[GIVEN MATERIAL]
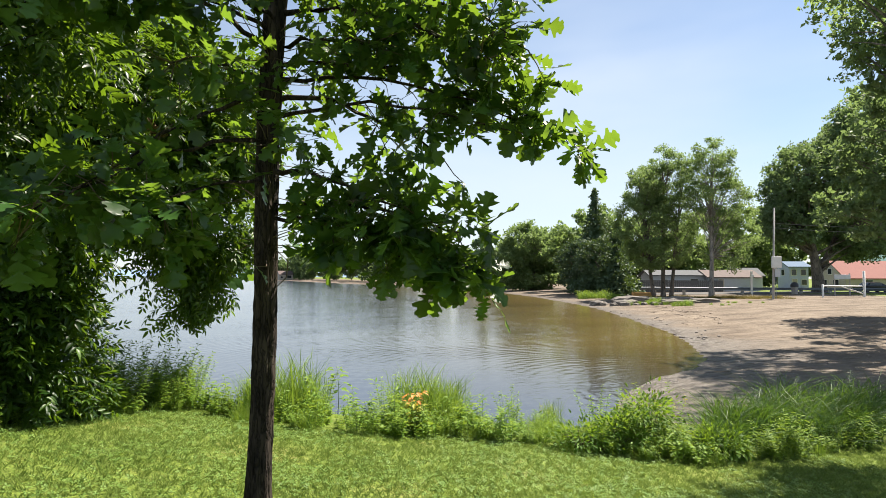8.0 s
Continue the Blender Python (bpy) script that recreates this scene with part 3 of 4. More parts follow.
# ---- shrubs, weeds and reeds on the bank ----
def shrub(at, rad, clumps, per, leaf, size, label, mat, w=0.24, seed=0, name="shrub"):
    """A leafy bush standing at a plan place, with stems from its foot into its crown."""
    r = np.random.RandomState(seed + 100)
    base = np.array((*at, ground_z(*at)))
    ob = thing(name, tuple(base), label, "shrub")
    place, way, cores = crown_points(r, [((0, 0, rad[2] * 0.95), rad, clumps, per)], 0.28)
    place[:, 2] = np.abs(place[:, 2]) + 0.02
    lines = []
    for o, d in cores[::2]:
        o = Vector((o[0], o[1], abs(o[2])))
        foot = Vector((o.x * 0.3 + r.uniform(-0.1, 0.1), o.y * 0.3 + r.uniform(-0.1, 0.1), -0.05))
        m = foot.lerp(o, 0.5) + Vector((0, 0, 0.2))
        lines.append([(tuple(q), wd) for q, wd in zip(bezier(foot, m, o, 4), (0.014, 0.011, 0.008, 0.005, 0.003))])
    for line in lines:
        part("stem", mesh_of("stem", *tubes([line], 5), MAT["twig"], True), None, ob)
    n = len(place)
    rot = turns(way + np.array([0, 0, 0.25]), np.array([0, 0, 1.0]) + 0.5 * r.normal(size=(n, 3)))
    temps = [compound_leaf(k + 20, 3, w) for k in range(3)] if leaf == "compound" else [blade_leaf(w, 0.3, 0.3), blade_leaf(w * 1.2, 0.2, 0.1)]
    f = part("foliage", scatter_mesh("foliage", temps, r.randint(0, len(temps), n), place, rot, r.uniform(size * 0.7, size * 1.3, n), mat), None, ob)
    tagged(f, kind="stuff")
    return ob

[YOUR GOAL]
Collect, from the material above, every line containing the word "with".

[RESULT OF THIS TASK]
Continue the Blender Python (bpy) script that recreates this scene with part 3 of 4. More parts follow.
    """A leafy bush standing at a plan place, with stems from its foot into its crown."""